The American Traveler and Vietnamese Orphan: Who is Really the Successful One? (class assignment)
- Ali Hahn

- Feb 13, 2016
- 3 min read
Vietnam certainly taught me more about myself than I expected. As the fourth or fifth third world country that I’ve traveled to, it has brought me great understanding of what it means to be an American in this world.
We spent one morning at an orphanage in Nha Trang painting a classroom and playing with kids. At the orientation I noticed out of the corner of my eye a barefoot toddler wearing blue pajamas with a shaved head. Initially it looked like his arms were tucked inside his shirt. As I looked more closely, I realized that the child lacked both his left and right arms. I saw him rip as he ran to another child. With nothing to break his fall, his head hit the tile floor, and he began to cry.
Apprehensive about his ability to contribute, I wondered how he would react to our activity of painting the exterior of the classroom. When the time came, he sat down, grabbed a roller paintbrush with the balls of his two feet, rolling the brush through the tray of yellow paint beside him. He then maneuvered the brush so that the handle was in between his first two toes of his right foot. With his left foot tucked underneath, supporting his right, he picked up the brush. Bending and straightening his legs, he rolled the brush up and down the post of a railing- with a quicker cadence than that of his fellow quadra-limbed orphans that painted with their hands.
At that moment I was overwhelmed with feeling badly for assuming his limitations. This child was painting this railing with only using his feet, in a way that seemed as though he has had practice and was used to it. Why had I expected that he wouldn’t be able to participate?

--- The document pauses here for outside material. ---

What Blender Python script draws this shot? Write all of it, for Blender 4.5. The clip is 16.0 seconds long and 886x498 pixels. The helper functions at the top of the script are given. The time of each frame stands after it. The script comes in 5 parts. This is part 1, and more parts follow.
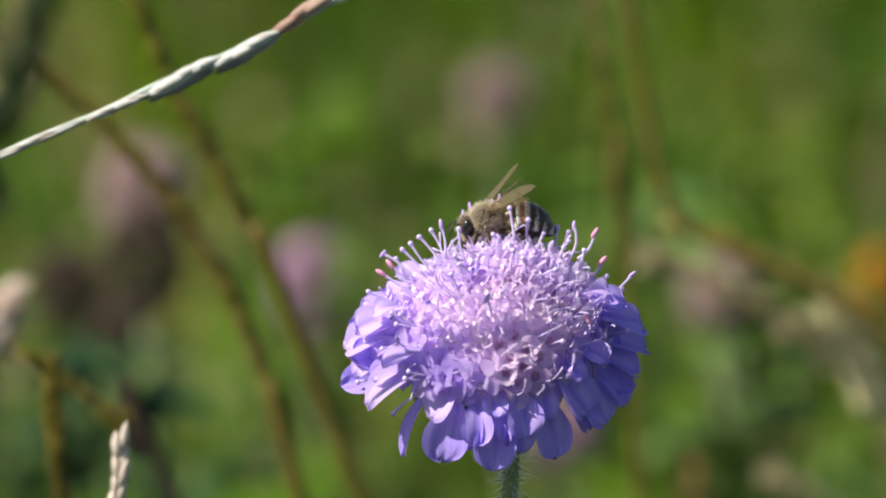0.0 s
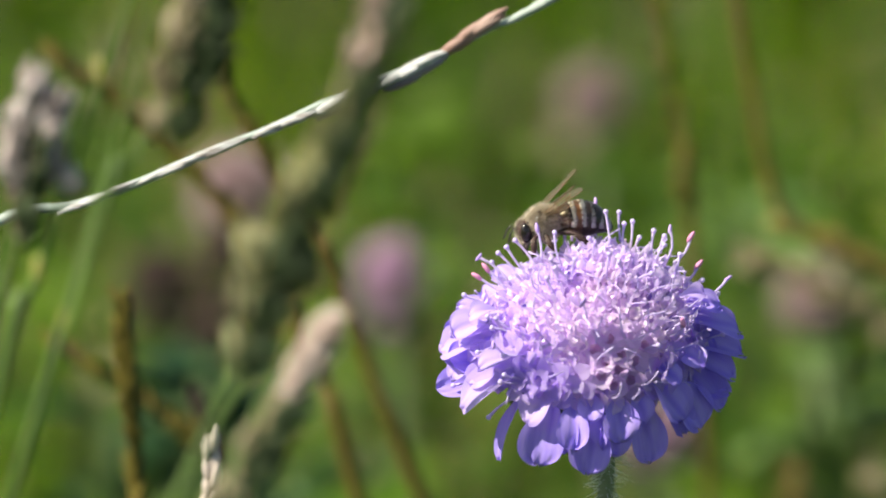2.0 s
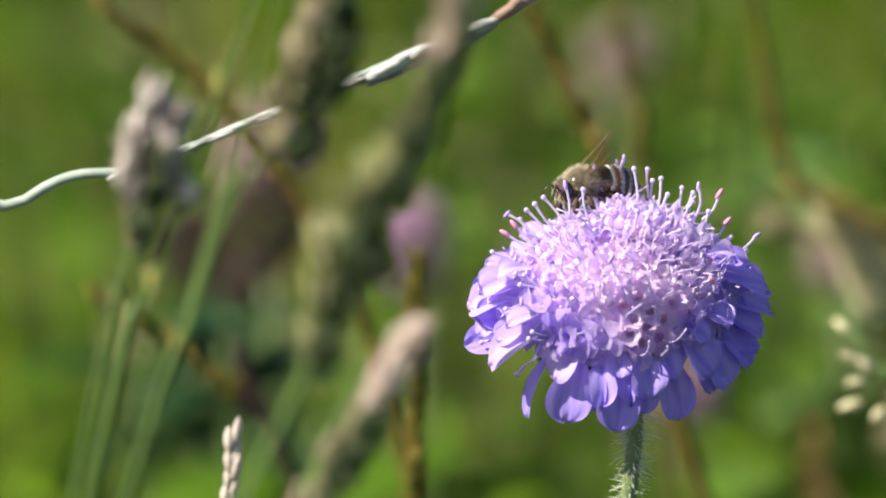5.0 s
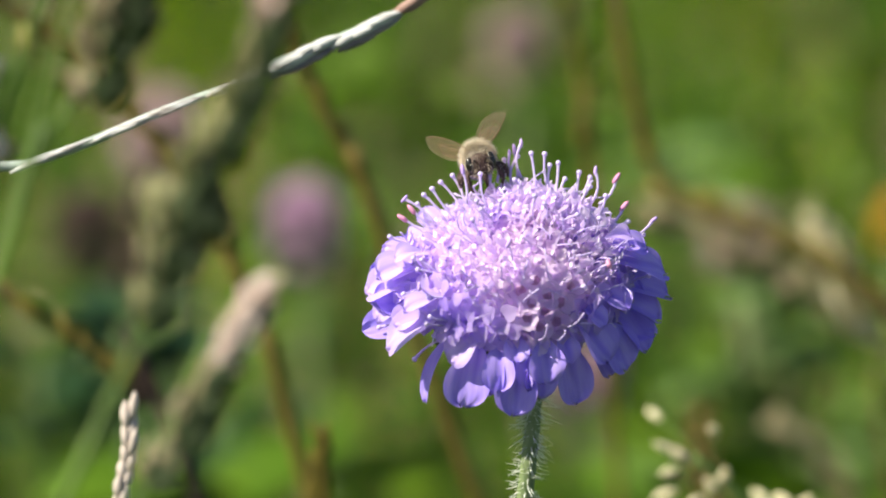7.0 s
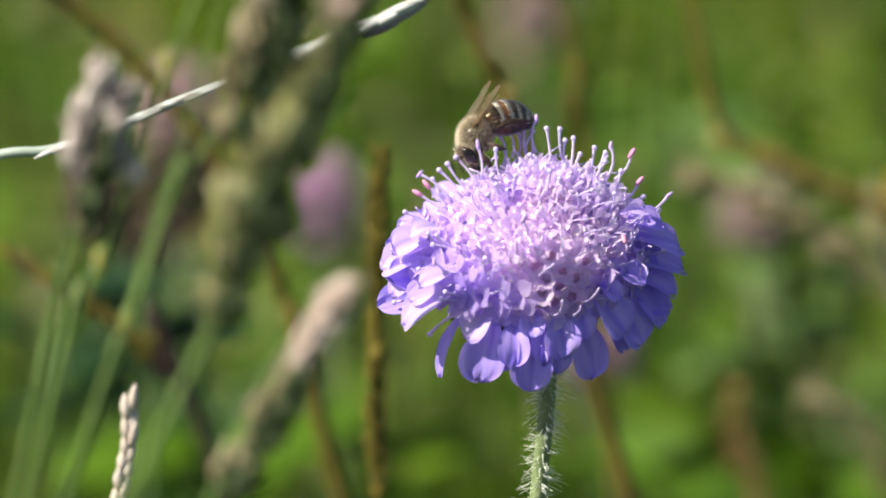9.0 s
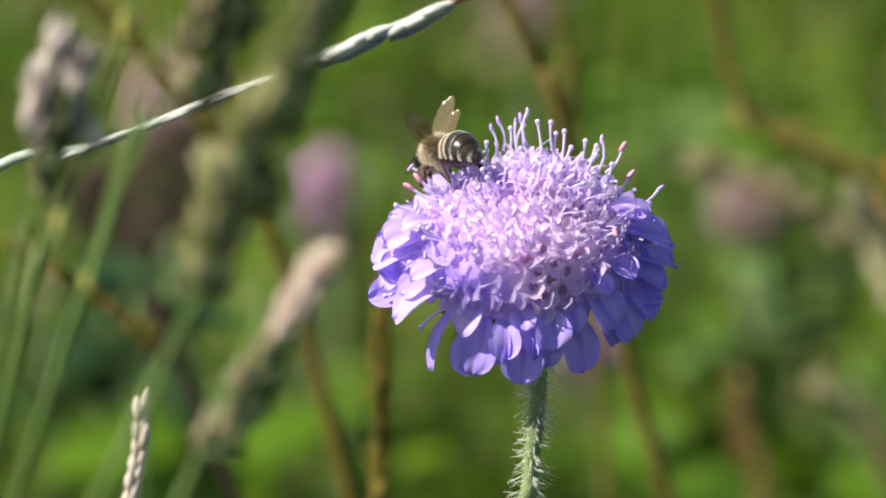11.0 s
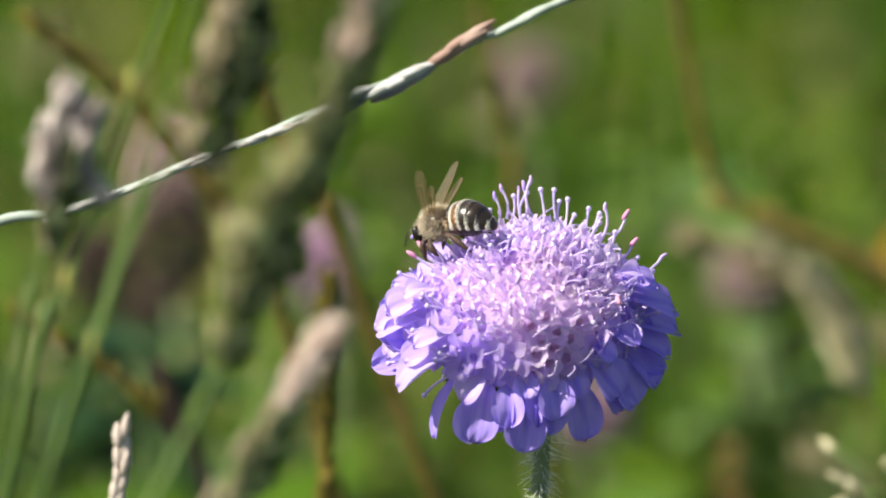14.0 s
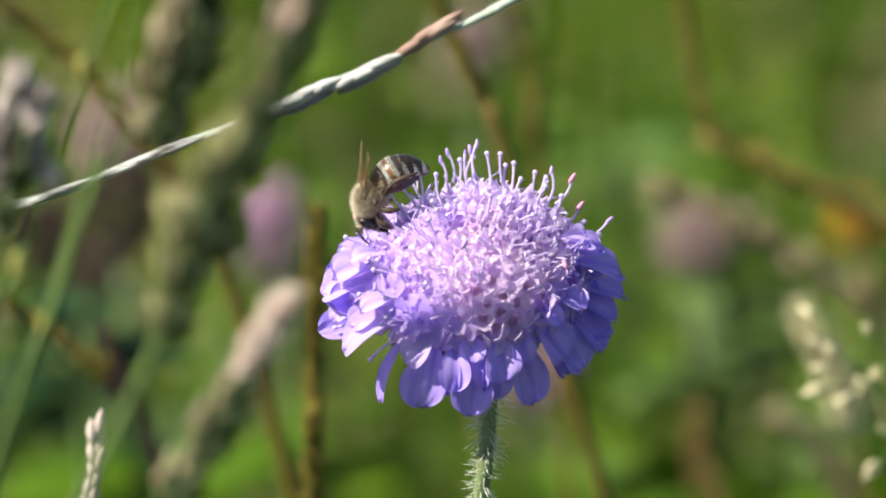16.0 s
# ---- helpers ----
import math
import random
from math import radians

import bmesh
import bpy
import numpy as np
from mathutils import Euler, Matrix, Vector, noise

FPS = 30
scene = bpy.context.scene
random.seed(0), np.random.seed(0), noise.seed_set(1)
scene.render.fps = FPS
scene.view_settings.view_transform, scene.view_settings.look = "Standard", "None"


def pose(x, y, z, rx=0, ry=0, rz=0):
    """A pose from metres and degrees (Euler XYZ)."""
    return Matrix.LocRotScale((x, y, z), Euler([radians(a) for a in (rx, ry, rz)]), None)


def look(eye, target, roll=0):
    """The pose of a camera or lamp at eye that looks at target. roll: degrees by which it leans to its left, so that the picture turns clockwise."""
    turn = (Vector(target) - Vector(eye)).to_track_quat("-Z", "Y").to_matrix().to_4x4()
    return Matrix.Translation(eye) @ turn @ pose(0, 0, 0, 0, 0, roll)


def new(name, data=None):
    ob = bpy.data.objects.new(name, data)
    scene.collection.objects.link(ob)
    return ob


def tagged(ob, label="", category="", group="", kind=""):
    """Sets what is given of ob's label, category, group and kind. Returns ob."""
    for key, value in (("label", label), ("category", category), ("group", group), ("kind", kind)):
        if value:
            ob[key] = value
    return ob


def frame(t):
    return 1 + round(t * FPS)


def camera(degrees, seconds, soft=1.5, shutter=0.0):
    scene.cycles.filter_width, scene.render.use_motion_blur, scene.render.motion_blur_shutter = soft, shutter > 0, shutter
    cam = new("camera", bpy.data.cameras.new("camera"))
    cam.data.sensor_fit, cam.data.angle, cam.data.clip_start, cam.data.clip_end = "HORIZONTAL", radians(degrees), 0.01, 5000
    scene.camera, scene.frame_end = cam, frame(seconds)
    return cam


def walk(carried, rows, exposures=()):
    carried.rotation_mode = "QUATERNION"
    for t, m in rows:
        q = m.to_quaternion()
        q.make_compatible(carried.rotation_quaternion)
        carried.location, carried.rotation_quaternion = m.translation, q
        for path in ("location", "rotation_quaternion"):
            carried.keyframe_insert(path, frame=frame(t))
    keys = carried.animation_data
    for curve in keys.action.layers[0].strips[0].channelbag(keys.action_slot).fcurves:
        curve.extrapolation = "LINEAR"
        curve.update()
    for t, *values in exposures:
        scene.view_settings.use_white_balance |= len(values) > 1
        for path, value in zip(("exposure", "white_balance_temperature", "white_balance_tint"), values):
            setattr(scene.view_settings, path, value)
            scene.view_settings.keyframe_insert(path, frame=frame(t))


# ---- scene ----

# the flower head, the eye and its directions (right, up in the picture, away)
HEAD = Vector((0.0, 0.0, 0.45))
TILT = radians(15.0)
AWAY = Vector((0.0, math.cos(TILT), -math.sin(TILT)))
RIGHT = Vector((1.0, 0.0, 0.0))
UP = Vector((0.0, math.sin(TILT), math.cos(TILT)))
EYE = HEAD - 1.2 * AWAY
MM = 0.001

# ---- camera: a long lens held by hand, wide open ----
# seconds, millimetres by which the head stands right of and below the middle
VIEW = (
    (0, 5.78, 7.56), (0.5, 11.03, 6.41), (1, 13.03, 8.22), (1.5, 14.84, 7.4), (2, 17.12, 7.94),
    (2.5, 20.98, 7.94), (3, 16.73, 5.05), (3.2, 15.4, 4.82), (5.3, 20.74, 2.72), (5.5, 16.5, 2.9),
    (6, 9.31, 1.7), (6.5, 9.16, 1.49), (7, 8.31, 1.08), (7.5, 9.64, 0.73), (8, 8.41, -0.43),
    (8.5, 9.56, -1.09), (9, 10.1, -1.86), (9.2, 9.46, -1.55), (11.3, 8.85, -2.72), (11.5, 8.34, -2.03),
    (12, 10.23, -1.29), (12.5, 11.54, -0.22), (13, 12.48, 1.65), (13.5, 9.95, 5.11), (14, 9.44, 5.36),
    (14.5, 10.64, 5.77), (15, 6.09, 4.16), (15.5, 4.32, 1.98), (16, 3.09, 1.12),
)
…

I felt like the pretentious intellectual who treats his peers as unlearned inferiors- the guy that uses big words to make you feel inadequate. As Martin and Nakayama call it, I became self-reflexive about what it means to be an American outside of America. Pardon this generalization, but it seems that many Americans do travel with ethnocentricity tied to every perception. We seem like that popular kid in middle school that thinks he’s cool enough to tease the newbie that just moved to town simply because he knows the other kids.

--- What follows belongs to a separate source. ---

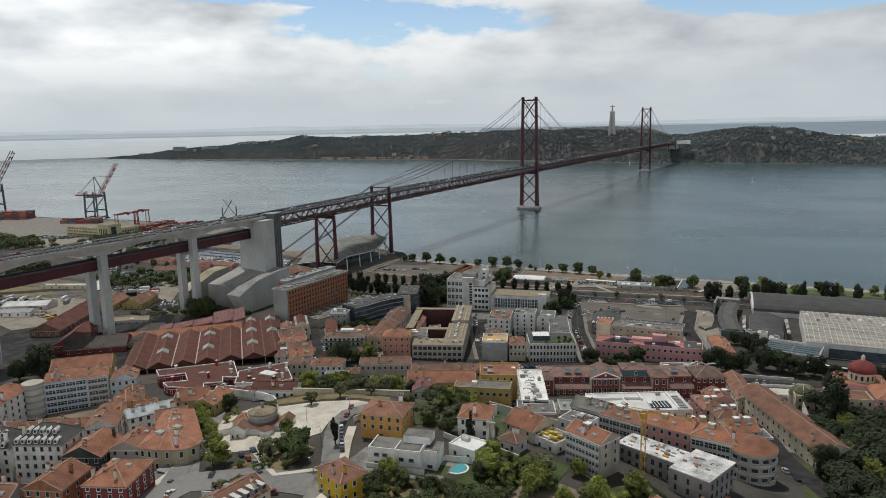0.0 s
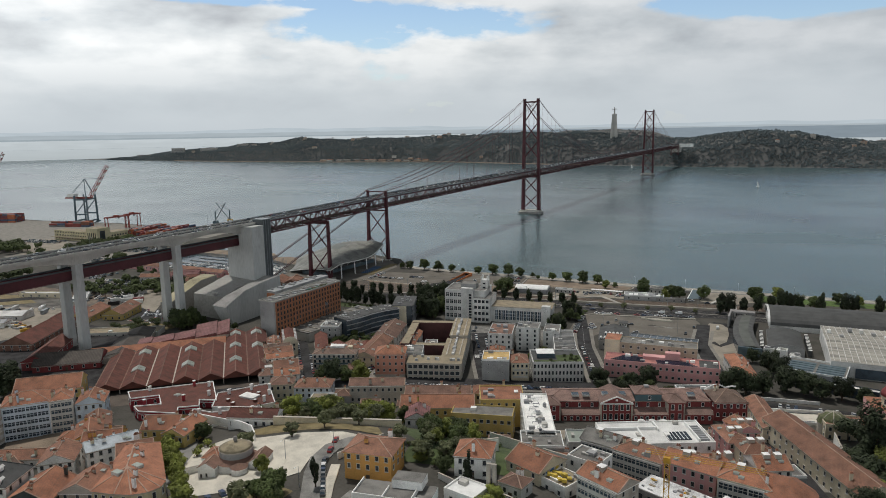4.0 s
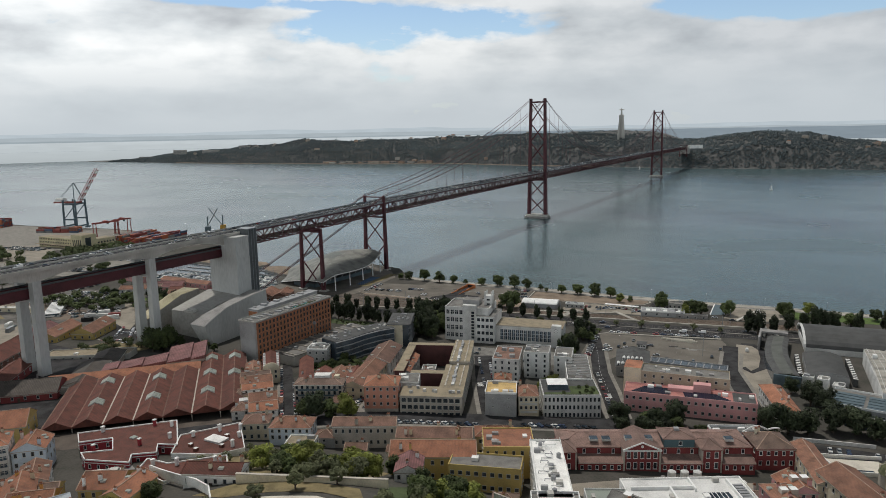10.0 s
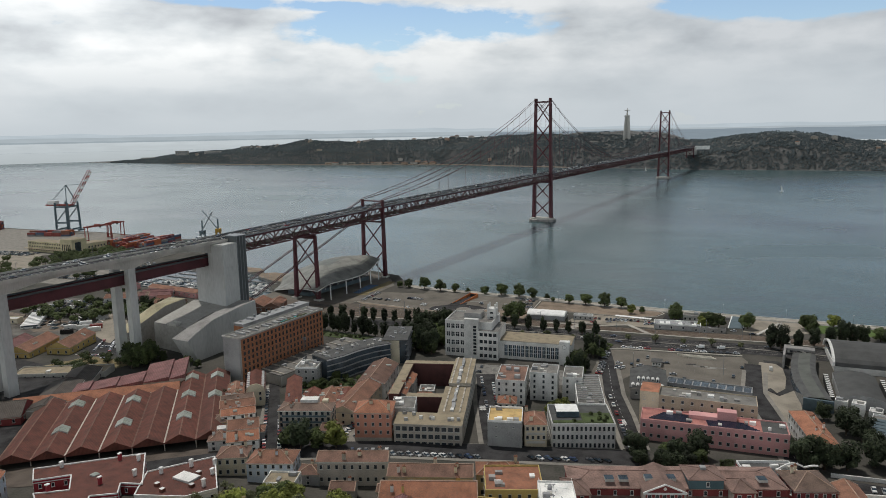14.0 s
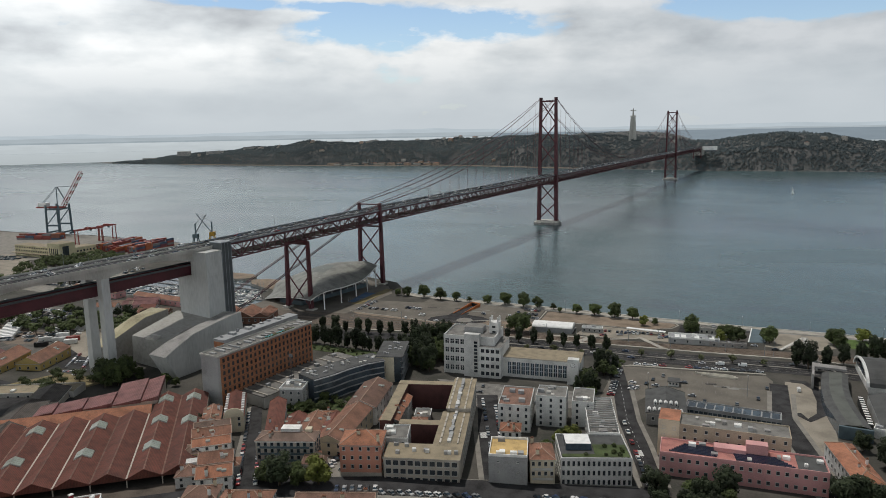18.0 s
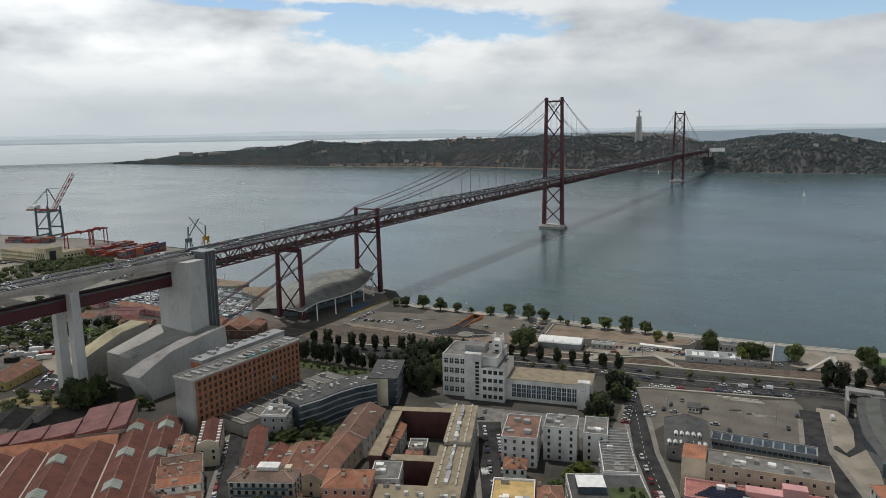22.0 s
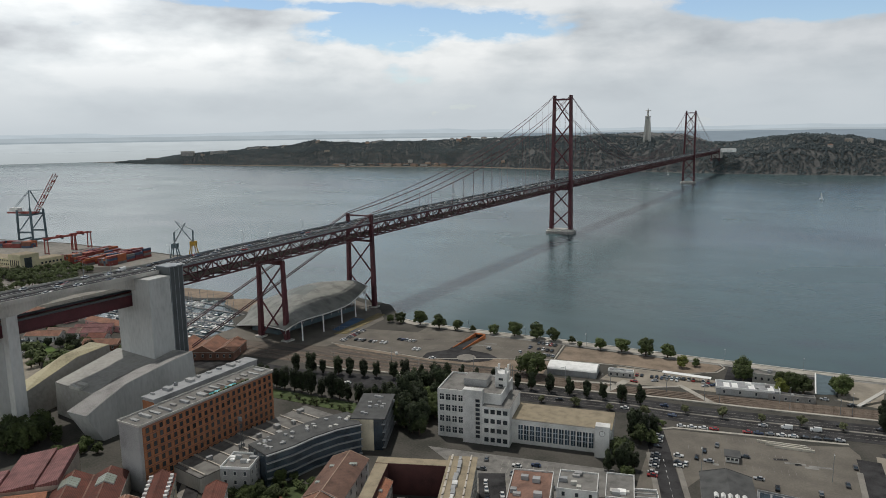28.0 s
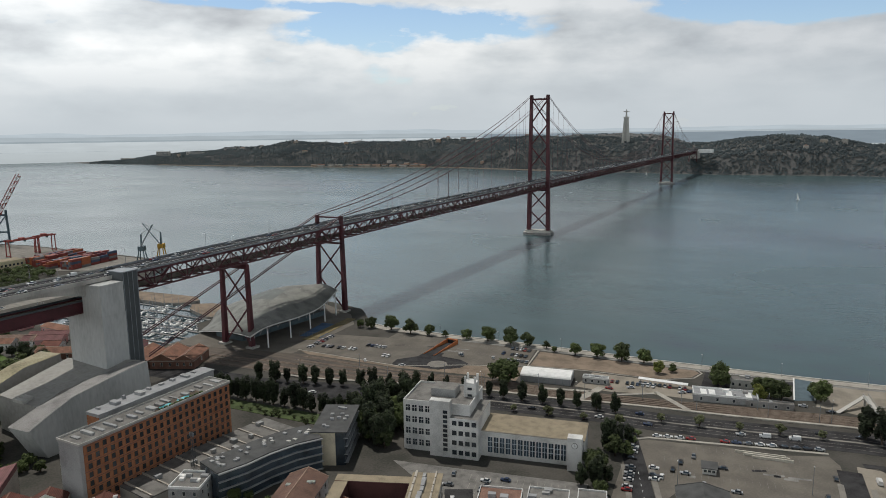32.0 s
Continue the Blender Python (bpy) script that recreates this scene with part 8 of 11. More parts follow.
m.face([(4.6, -12.8, 9.4), (4.6, 4, 9.4), (-3, 4, 12.6), (-3, -12.8, 12.6)][::-1], M_PALR)
part("pediment", m, pal)
for a, b in (((-10.6, -13, 9.3), (-3, -13, 12.5)), ((-3, -13, 12.5), (4.6, -13, 9.3)), ((-10.6, -13, 9.1), (4.6, -13, 9.1))):
    part("moulding", Mesh().beam(a, b, 0.4, 0.5, M_PAINT), pal, "white moulding")
part("roundel", Mesh().tube([(-3, -12.78, 10.8), (-3, -12.95, 10.8)], [0.6, 0.6], M_PAINT, 12), pal)
for z in (8.2, 4.3):
    part("string_course", Mesh().box(-35.1, -8.25, z, 41.1, -8.0, z + 0.35, M_STONE), pal)
for u in (-38.05, -29.0, -10.05, 4.0, 20.7, 28.2):
    part("corner_pier", Mesh().box(u - 0.3, -13.1 if u < 5 else -12.1, -3, u + 0.3, -8.0, 8.6, M_STONE), pal, "pale stone corner strip")
for u0, u1 in ((-28, -10.5), (4.5, 20.5), (28.5, 41)):
    part("front_room", Mesh().box(u0, -13, -3, u1, -8.02, 4.0, M_REDR), pal)
    part("front_room_roof", Mesh().face([(u0 - 0.3, -13.3, 4.0), (u1 + 0.3, -13.3, 4.0), (u1 + 0.3, -8.0, 5.6), (u0 - 0.3, -8.0, 5.6)], M_PALR).box(u0 - 0.3, -13.3, 3.7, u1 + 0.3, -13.0, 4.0, M_STONE), pal, "pale tiled lean-to roof")
    wall_windows(pal, u0, u1, -13, 0, 0.2, 1, 3.6, max(1, int((u1 - u0) / 2.6)), 1.3, 1.7, M_PAINT, M_GLASS)
    wall_windows(pal, u0, u1, -8, 0, 4.4, 1, 4.2, max(1, int((u1 - u0) / 4.4)), 1.2, 1.9, M_PAINT, M_GLASS)
wall_windows(pal, -9.5, 3.5, -12.5, 0, 0.3, 2, 4.4, 5, 1.5, 2.8, M_PAINT, M_GLASS)
wall_windows(pal, -37, -30, -13, 0, 0.2, 2, 4.3, 2, 1.3, 2.2, M_PAINT, M_GLASS)
part("pavilion", Mesh().box(20.7, -12, -3, 28.2, -8.01, 9.4, M_REDR), pal)
part("pavilion_roof", hip_roof(8.2, 10, 9.4, 2.6, 0.3, M_PALR), pal, at=pose(24.4, -7.4, 0))
wall_windows(pal, 21.2, 27.8, -12, 0, 0.2, 2, 4.4, 2, 1.5, 2.6, M_PAINT, M_GLASS)
M_TEAL = mat("teal_sheet", (0.06, 0.12, 0.14), 0.6, 0, 0.2, 1)
part("teal_mansard", Mesh().box(6.5, -8.6, 8.6, 18.5, 2, 12.2, M_TEAL), pal, "dark teal attic storey")
part("attic_window", window_data(1.3, 1.8, M_PAINT, M_GLASS), pal, at=pose(13, -8.6, 10.4))
part("attic_roof", hip_roof(12.4, 11, 12.2, 1.8, 0.4, M_PALR), pal, at=pose(12.5, -3.3, 0))
part("attic_lantern", Mesh().box(11.6, -4.3, 13.6, 13.6, -2.3, 14.6, M_METALR), pal)
for u, v, a in ((-6.8, -4.5, 23), (0.9, -4.5, -23), (-21, -4.6, 0), (-16, -4.6, 0), (33, -4.6, 0)):
    part("skylight", Mesh().box(u - 1.6, v - 2.2, 10.2, u + 1.6, v + 1.2, 11.15 if a == 0 else 11.5, M_FRAME, M_GLASSB), pal)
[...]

It sounds extreme, but that’s how it seems that we act towards other countries. America, with all its pride in our Life, Liberty and the Pursuit of Happiness, is not the only country with freedom and dignity that exists in the world. We often travel with this notion that the people in less developed countries have poorer standards of life. Yes, they might be less sanitary, harder working for small pay, in jobs that we consider to be lower class; but it doesn’t mean that they are any less content, or feel that they are any less competent. Plus, what does an economic standing or complex legislation systems have to do with happiness?
It isn’t everyday that you hear of a Vietnamese person that fled to America to escape poverty. In my honest opinion, if there’s a will, there’s a way- but I personally haven’t met anyone with the will to escape these places, or a burning desire to change their situations. They take on the roles they were born into, and embrace them. Instead, us (stereotypical) Americans put money into plastic surgery for “enhanced” physical attributes, and bigger houses to feel successful- when, to me, the truly successful one is the orphan with the paintbrush in between his toes.